Supplied data:
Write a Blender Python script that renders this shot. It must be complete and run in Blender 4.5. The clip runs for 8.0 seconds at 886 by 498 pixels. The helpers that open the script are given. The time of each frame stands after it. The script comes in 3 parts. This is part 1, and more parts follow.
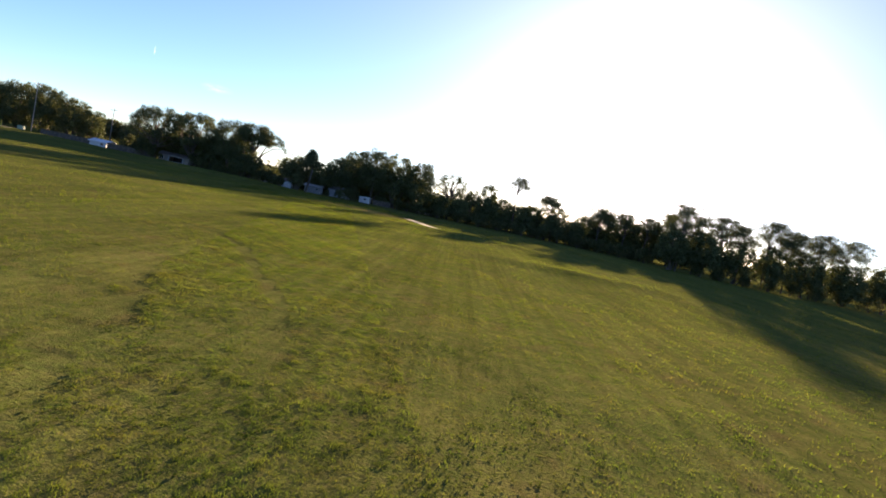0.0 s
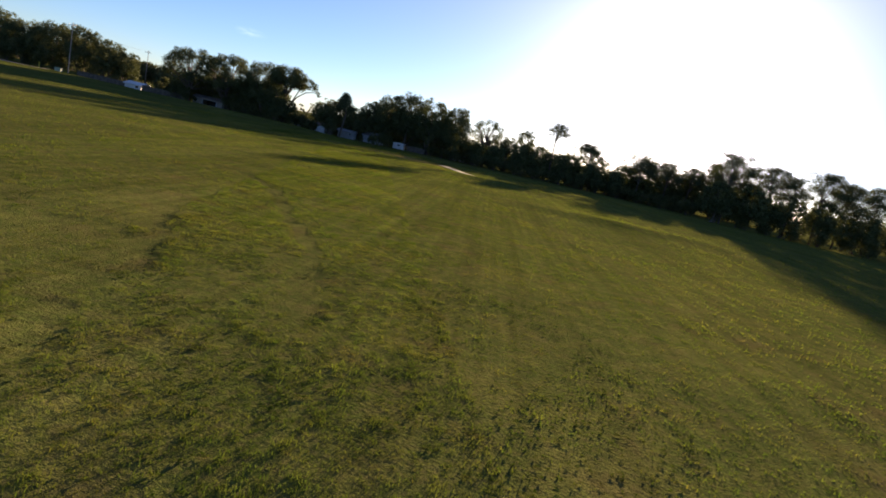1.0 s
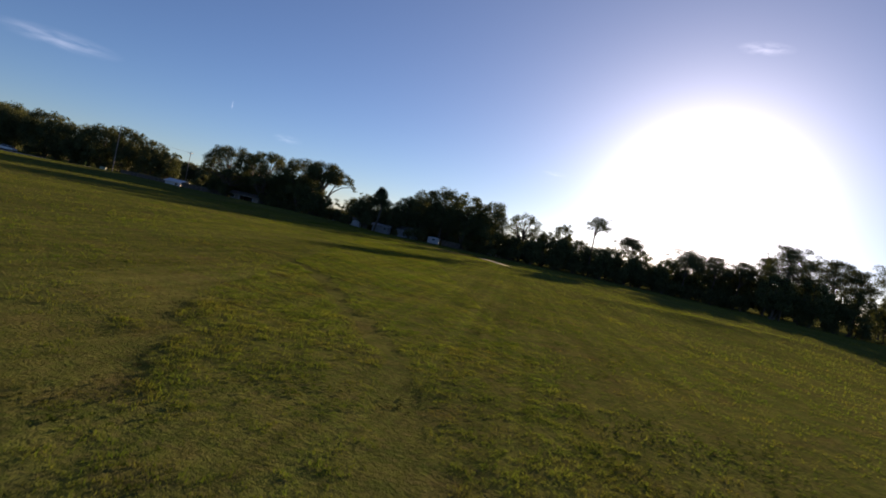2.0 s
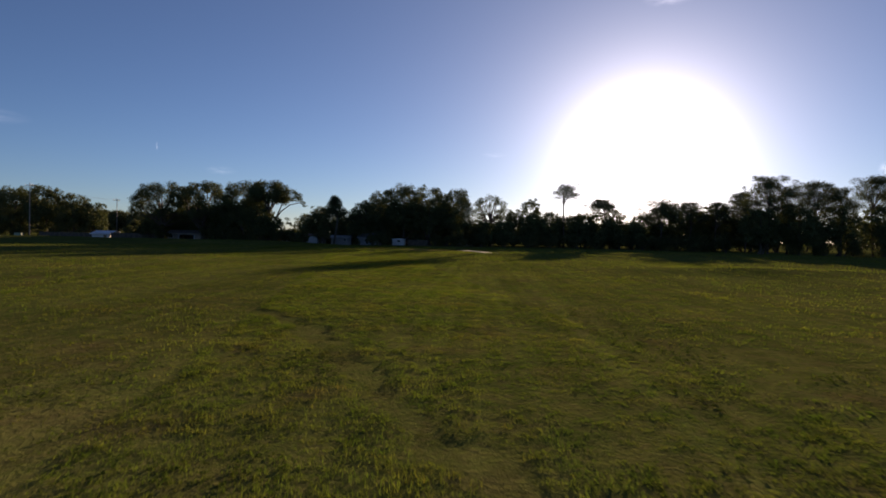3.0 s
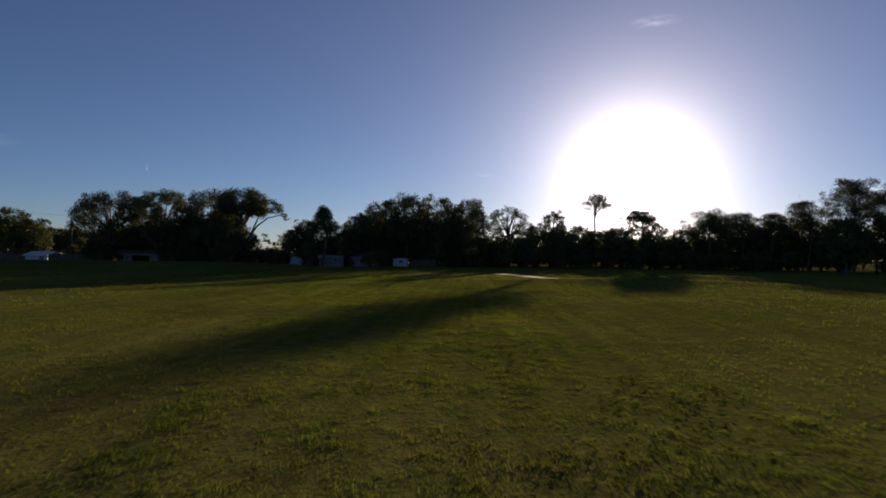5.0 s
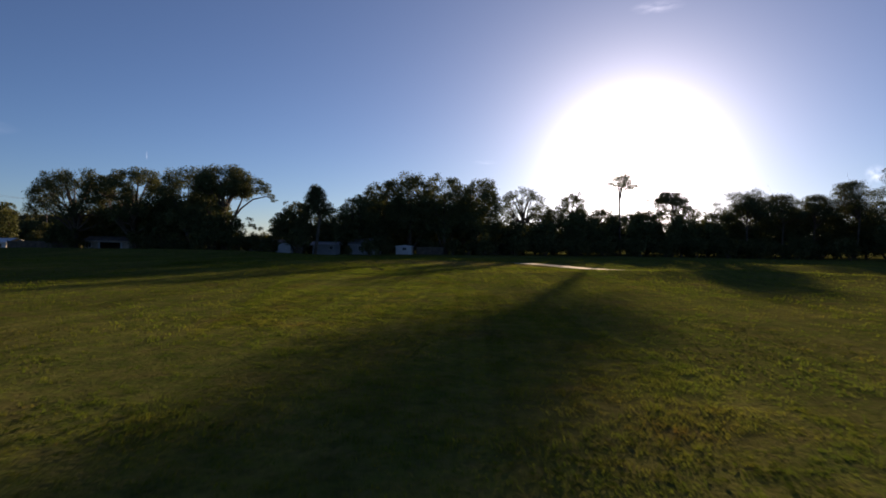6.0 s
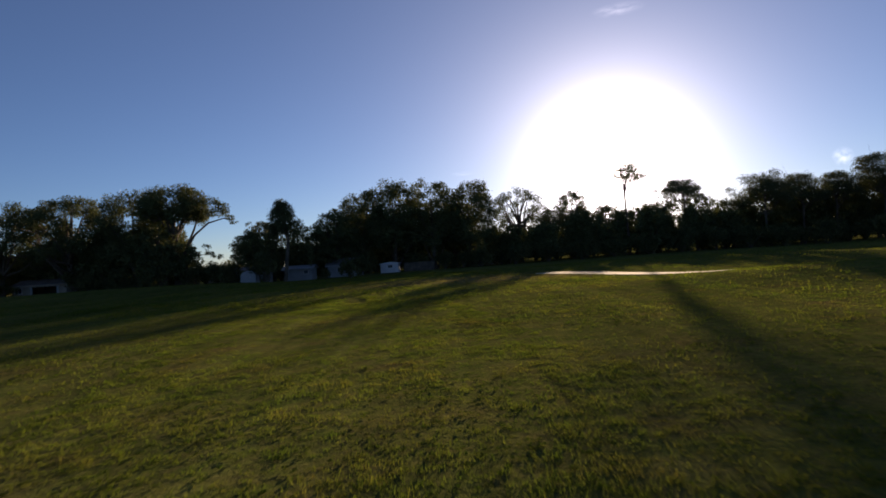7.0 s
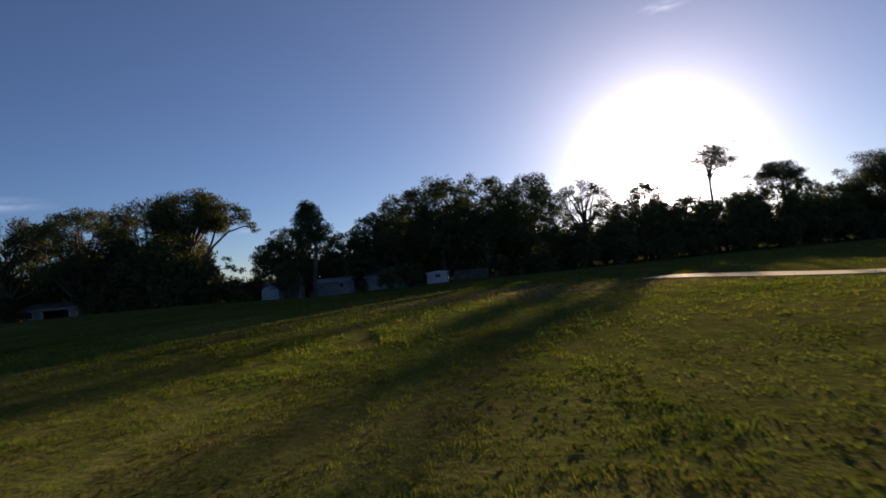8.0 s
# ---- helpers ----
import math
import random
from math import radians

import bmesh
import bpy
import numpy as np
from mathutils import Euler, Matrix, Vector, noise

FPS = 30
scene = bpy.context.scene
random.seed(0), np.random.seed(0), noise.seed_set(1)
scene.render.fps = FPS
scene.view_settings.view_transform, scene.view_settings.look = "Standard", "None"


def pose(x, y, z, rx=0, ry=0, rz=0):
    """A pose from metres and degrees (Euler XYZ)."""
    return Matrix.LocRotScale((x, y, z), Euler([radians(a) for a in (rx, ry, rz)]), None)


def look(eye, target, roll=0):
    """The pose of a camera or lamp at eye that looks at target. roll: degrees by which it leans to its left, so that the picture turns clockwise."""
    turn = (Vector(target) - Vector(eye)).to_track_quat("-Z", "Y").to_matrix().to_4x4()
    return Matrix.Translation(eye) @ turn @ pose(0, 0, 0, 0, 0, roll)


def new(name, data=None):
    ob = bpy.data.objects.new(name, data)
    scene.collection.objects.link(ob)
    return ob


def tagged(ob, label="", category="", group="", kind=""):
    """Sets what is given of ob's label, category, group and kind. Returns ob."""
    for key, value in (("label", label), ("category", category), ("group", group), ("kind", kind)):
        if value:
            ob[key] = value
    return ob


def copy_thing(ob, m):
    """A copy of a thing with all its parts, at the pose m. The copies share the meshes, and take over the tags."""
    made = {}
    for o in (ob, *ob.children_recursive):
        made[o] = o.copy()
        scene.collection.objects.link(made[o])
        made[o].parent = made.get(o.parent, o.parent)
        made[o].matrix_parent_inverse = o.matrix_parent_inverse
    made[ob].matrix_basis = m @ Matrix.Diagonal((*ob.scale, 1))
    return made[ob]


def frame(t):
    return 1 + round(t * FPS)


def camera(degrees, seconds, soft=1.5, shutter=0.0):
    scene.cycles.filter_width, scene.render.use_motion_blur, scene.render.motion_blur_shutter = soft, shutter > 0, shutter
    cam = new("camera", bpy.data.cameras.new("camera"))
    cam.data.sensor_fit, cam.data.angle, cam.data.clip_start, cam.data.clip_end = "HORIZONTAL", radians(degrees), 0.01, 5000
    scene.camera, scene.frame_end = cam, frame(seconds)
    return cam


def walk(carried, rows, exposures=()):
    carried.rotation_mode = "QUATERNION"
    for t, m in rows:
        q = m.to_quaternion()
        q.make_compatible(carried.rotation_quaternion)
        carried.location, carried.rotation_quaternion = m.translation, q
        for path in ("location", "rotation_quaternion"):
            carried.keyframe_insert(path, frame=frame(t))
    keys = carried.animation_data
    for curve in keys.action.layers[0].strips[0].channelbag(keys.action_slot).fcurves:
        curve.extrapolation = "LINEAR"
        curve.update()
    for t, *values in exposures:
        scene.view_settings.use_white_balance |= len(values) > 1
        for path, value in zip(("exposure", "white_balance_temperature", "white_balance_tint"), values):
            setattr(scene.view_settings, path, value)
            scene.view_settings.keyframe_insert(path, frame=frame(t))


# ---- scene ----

Set problem:
Find the lines containing "exposures" and pull them out.

Written answer:
def walk(carried, rows, exposures=()):
    for t, *values in exposures:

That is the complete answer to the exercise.